While millions of voices are lifted in song to the King of Kings this time of year, I thought I’d take the opportunity to explore the ancient Irish concept of kingship – an all-encompassing but muddy construct. So many of the early sagas mention or involve the High King of Ireland, such as Cormac mac Airt and Niall Noígíallach, both of whom may have been historical figures, but neither were the King of all Ireland any more than Christ was the King of the Jews, literally speaking. According to Kelly, “The king of Ireland (rí Érenn), who figures so prominently in the sagas, is rarely mentioned in the law-texts. Though the idea of a kingship of the whole island had already gained currency by the 7th century, no Irish king ever managed to make it a reality, and most law-texts do not even provide for such a possibility” (1995, p. 18). Byrne agrees: “The title ard-rí, ‘high king’, is not very old, nor is it found in the legal texts. It has no precise significance, and does not necessarily imply sovereignty of Ireland: there are frequent references to the high-king of Ulster, of Connacht, or of Leinster, for example (ard-rí Ulad, ard-rí Connacht, and ard-rí Laigen), and in poetry the term could be used of any over-king” (1973, p. 42).

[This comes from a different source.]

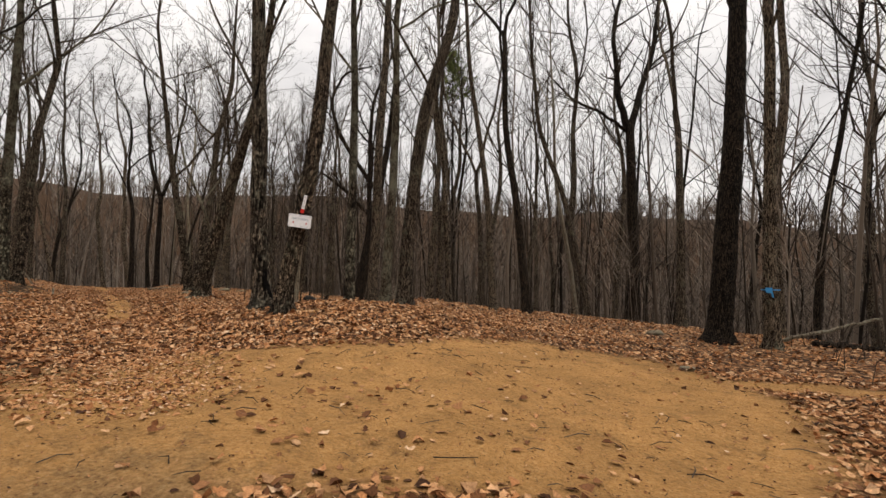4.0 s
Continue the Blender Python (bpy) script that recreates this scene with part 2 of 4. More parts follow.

Essentially, there were three levels of kingship in ancient Ireland. At the lowest level was the rí túaithe or king of the túath (pronounced TOO-ah). The word basically means “people” but is often translated as “tribe,” and both Byrne and Kelly state that there were about 150 of these tribal kings in Ireland at any one time between the 5th and 12th centuries. There were that many tribal groups! Byrne goes on to emphasize that “in the Old Irish period…the rí túaithe, however insignificant on the national scale, was the true king. Even the most powerful of high-kings was basically ruler of a single túath, and exercised no direct authority outside it” (1973, p. 41). Just to put this in perspective, the land belonging to a túath was probably the equivalent to a modern parish or township.
On the next level was the rí túath, the king of more than one túath. Some of the larger confederations might have stretched to county-size in land coverage. This king could rely on military assistance from the túatha under his overlordship.
Says Byrne, (1973, p. 42) “The laws agree in recognizing a third and highest grade of king, variously called triath, réthe, ollam ríg (‘greatest of kings’), rí ruireach (‘king of over-kings’), or rí cóicid (‘king of a fifth’, i.e., one of the provinces into which Ireland was traditionally divided). It is customary to refer to these as provincial kings: such as the king of Leinster, of Munster, or of Connacht.”
One of the main characters in my Harplord trilogy is Fiachna Lurgan, the historical rí ruireach of the Ulaid tribes (their territory became the Province of Ulster). He ruled a relatively lengthy period of time, for more than 30 years, until his death in 626 AD. For my own amusement, I’ve sketched him here. Can you identify the actor who plays him (at least in my head)? Here’s a little clue in case my artistic skills are lacking – the epithet “Lurgan” means “longshanks,” a most fitting one for this Irish actor whose strides would definitely equal two of mine!
Byrne, F.J. (1973). Irish kings and high-kings. New York: St. Martin’s Press.
Kelly, F. (1995). A guide to early Irish law. Dublin: Dublin Institute for Advanced Studies.